Правда, французы все же были готовы пойти на небольшие уступки в вопросе о разграничении в Атлантическом регионе. Прежде всего они предлагали, чтобы вдоль Кеннебека каждая держава оставила бы незаселенную и неукрепленную полосу шириной в 5 лье. Таким образом между владениями двух держав была бы создана своего рода «буферная зона» шириной около 45 км. Если бы англичане продолжали настаивать на том, что границей Акадии должна быть река Сент-Джордж, французские дипломаты могли согласиться с этим, но при условии, что тогда каждая сторона получит полное право укреплять свои границы.[1326]

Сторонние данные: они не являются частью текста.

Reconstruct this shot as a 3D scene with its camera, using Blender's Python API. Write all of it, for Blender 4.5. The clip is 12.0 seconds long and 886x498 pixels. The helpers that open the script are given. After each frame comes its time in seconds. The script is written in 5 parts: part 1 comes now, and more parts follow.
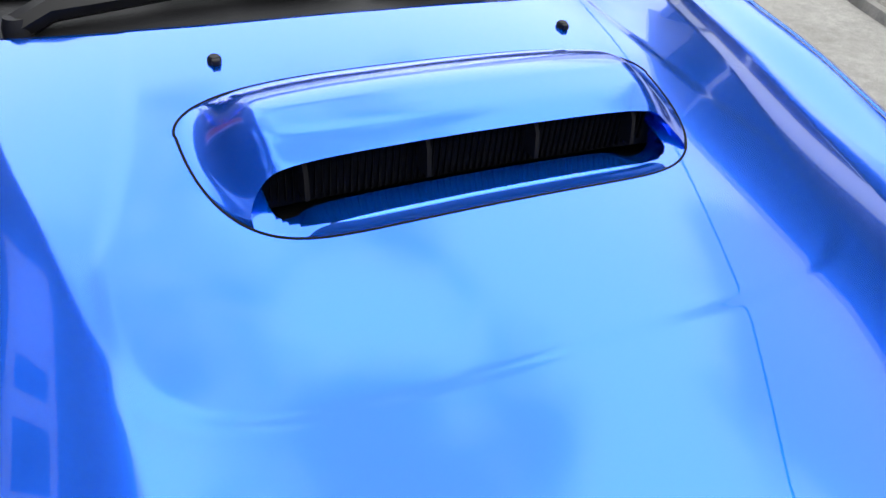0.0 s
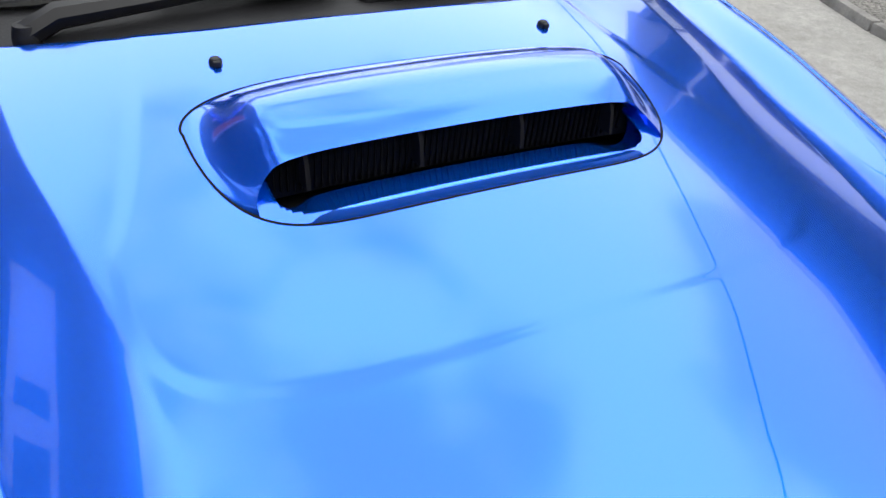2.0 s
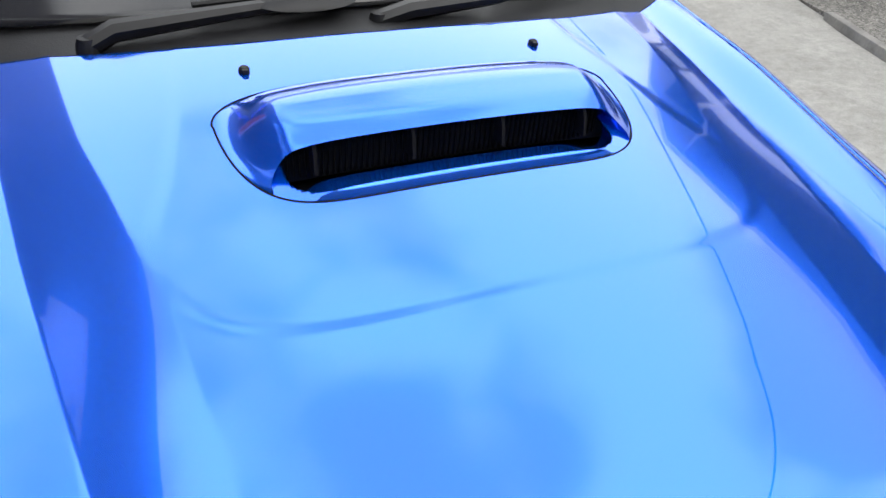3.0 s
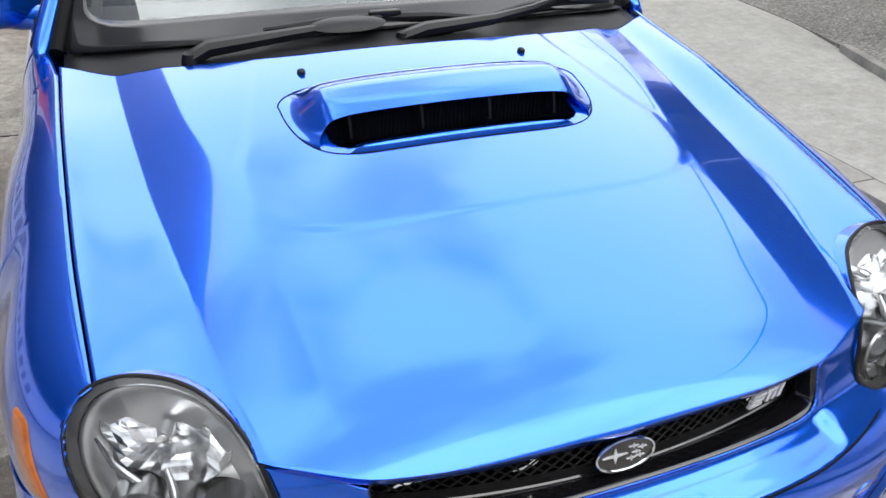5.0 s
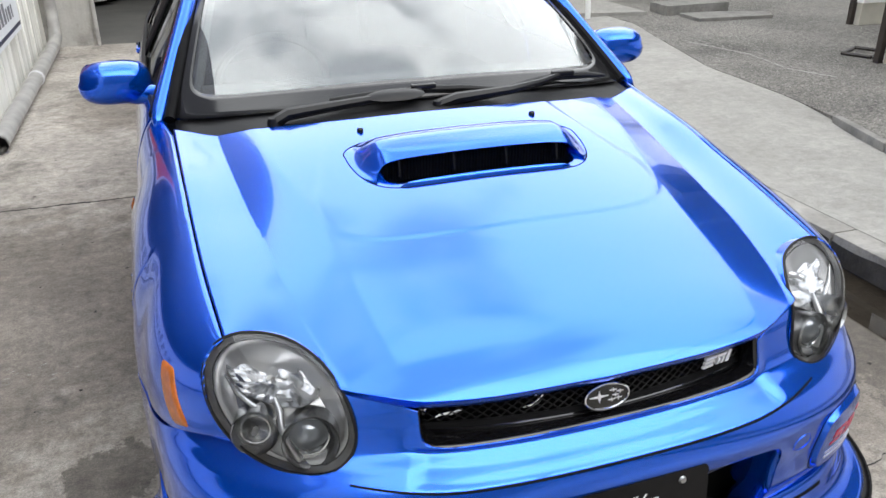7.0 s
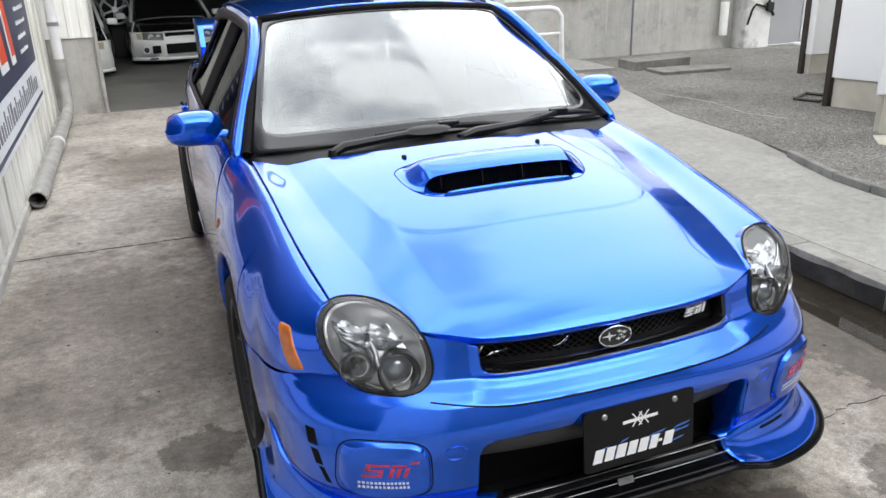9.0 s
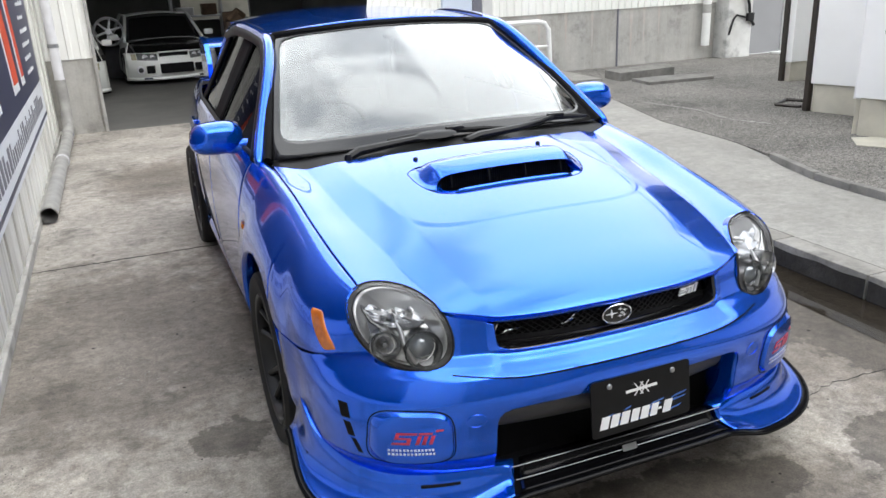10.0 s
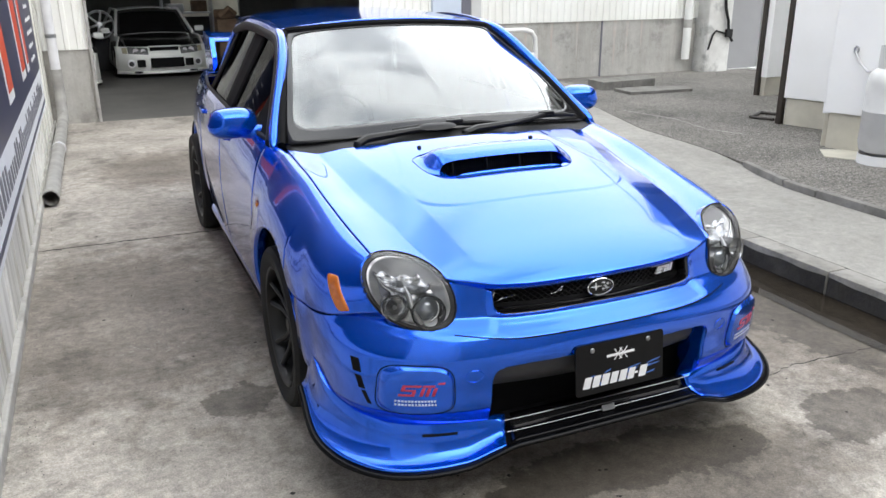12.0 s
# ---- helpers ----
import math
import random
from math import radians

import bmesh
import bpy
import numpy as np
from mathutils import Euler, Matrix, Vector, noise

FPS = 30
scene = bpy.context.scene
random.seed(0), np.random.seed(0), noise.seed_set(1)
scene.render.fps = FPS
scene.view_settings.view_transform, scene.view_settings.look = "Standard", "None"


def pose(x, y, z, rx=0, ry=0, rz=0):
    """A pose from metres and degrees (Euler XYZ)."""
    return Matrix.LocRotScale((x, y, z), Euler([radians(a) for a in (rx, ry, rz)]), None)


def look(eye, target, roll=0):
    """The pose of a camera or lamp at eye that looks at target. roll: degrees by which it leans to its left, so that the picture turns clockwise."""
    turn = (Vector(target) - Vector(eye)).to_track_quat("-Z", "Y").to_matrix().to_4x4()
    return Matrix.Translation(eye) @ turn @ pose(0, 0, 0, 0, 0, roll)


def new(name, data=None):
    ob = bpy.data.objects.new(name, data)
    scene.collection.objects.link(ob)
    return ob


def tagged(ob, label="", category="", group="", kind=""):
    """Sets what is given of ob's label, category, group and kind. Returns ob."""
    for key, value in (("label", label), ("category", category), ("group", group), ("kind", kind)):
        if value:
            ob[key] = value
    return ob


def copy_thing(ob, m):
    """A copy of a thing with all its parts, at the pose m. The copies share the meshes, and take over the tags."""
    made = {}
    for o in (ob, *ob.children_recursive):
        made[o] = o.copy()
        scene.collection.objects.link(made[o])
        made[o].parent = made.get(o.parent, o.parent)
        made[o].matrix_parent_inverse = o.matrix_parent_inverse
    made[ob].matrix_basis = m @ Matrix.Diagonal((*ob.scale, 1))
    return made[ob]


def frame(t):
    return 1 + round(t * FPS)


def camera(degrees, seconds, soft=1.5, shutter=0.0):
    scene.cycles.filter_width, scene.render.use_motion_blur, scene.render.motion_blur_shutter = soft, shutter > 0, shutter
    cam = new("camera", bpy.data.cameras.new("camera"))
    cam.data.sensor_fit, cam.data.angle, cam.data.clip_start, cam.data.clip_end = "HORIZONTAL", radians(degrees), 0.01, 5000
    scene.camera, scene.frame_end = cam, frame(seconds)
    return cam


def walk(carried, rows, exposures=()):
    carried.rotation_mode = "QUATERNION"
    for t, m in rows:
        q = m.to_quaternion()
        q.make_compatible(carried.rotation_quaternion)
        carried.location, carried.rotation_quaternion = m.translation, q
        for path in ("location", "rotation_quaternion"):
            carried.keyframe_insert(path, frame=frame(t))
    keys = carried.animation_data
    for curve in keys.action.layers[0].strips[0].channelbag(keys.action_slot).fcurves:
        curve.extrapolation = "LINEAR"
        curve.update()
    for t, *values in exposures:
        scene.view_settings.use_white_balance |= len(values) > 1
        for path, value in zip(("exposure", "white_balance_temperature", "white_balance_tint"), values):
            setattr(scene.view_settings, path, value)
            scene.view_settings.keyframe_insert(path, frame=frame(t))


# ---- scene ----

Все это также свидетельствует о том, что в Версале действительно рассчитывали на возвращение многострадальной колонии и ради этого были готовы пойти на определенные уступки.
Позднее (в середине января) Поншартрен напоминал французским дипломатам, что для Франции «чрезвычайно важно добиться возвращения Акадии», так как это «единственная страна, которая может компенсировать нам потерю Ньюфаундленда и Гудзонова залива». «Это самое выгодное, что вы можете сделать для королевской службы», — писал министр Юкселю, Полиньяку и Менаже, прося их «не оставлять Акадию до последней возможности».[1327]
Однако общая позиция французского правительства по отношению к колониальным сюжетам была достаточно компромиссной. Это хорошо видно из записки Людовика XIV, направленной его дипломатическим представителям 20 марта 1712 г., где говорилось: «Важнее всего не допустить остановки переговоров и ради этого король готов отказаться и от Акадии, и от Кейп-Бретона, если это необходимо для установления мира; но его полномочным представителям следует идти на эту уступку только в самом крайнем случае, поскольку в результате этой двойной уступки Канада станет бесполезной, так как доступ к ней будет закрыт, рыболовный промысел прекратится, и французский флот будет окончательно уничтожен».[1328]
Как видно из этого документа (а также из рассмотренных нами выше записок), правительство Людовика XIV, с одной стороны, действительно рассматривало спорные территории в Северной Америке как объект для торга со своими противниками, а с другой — руководствовалось главным образом соображениями стратегического, а не экономического характера. Район Гудзонова залива с его огромными пушными ресурсами был, и с точки зрения короля, и с точки зрения Поншартрена, гораздо менее важен, чем скалистый остров Кейп-Бретон, контролирующий подступы к устью реки Св. Лаврентия.
Канадский историк Д. Микелон, рассматривая позицию французского правительства, поставленного в ходе переговоров перед необходимостью пойти на уступки, отметил, что «Канада вместе с ее форпостами <…> представляла собой то, что теоретики геополитики 1920-х гг. назвали бы "хартландом", тогда как Гудзонов залив и Ньюфаундленд были периферийной зоной, которая могла быть отдана при условии сохранения прав на рыболовный промысел. Из этого хартланда можно достичь и ограничить или даже уничтожить незначительные поселения периферии».[1329]
Если рассуждать о том, почему французы согласились отдать именно Акадию, Ньюфаундленд и побережье Гудзонова залива, но всячески стремились сохранить Канаду (и Луизиану), то здесь отчасти можно согласиться с Д. Микелоном, хотя, конечно, следует помнить, что в начале XVIII в. политики мыслили несколько иными категориями, чем геостратеги эпохи империализма. На наш взгляд, наряду со стратегическими соображениями министры Людовика XIV, да и сам Король-Солнце руководствовались, во-первых, тем, что Канада объективно была наиболее развитой, населенной, а главное обширной французской колонией в Северной Америке; во-вторых, тем, что именно она доставляла больше всего неудобств англичанам, будучи основным препятствием для развития их экспансии в западном направлении и одновременно наиболее существенной угрозой их безопасности; в-третьих, колония, располагавшаяся в долине реки Св. Лаврентия и на сопредельных землях, была Новой Францией, т.е. символическим «продолжением» метрополии в Новом Свете, и ее сохранение являлось опять-таки вопросом престижа и делом чести, чему Король-Солнце всегда придавал очень большое значение. Эти факторы были тесно переплетены друг с другом и на практике, и в представлениях сильных мира сего; поэтому очень сложно сказать, какой из них был определяющим.
Следует обратить внимание на то, что результаты военных кампаний в колониях ни для французов, ни для англичан не играли большой роли. По крайней мере, английских дипломатов не смущало то, что в это время практически весь Ньюфаундленд находился в руках французов, а на побережье Гудзонова залива сохранялось примерное равновесие.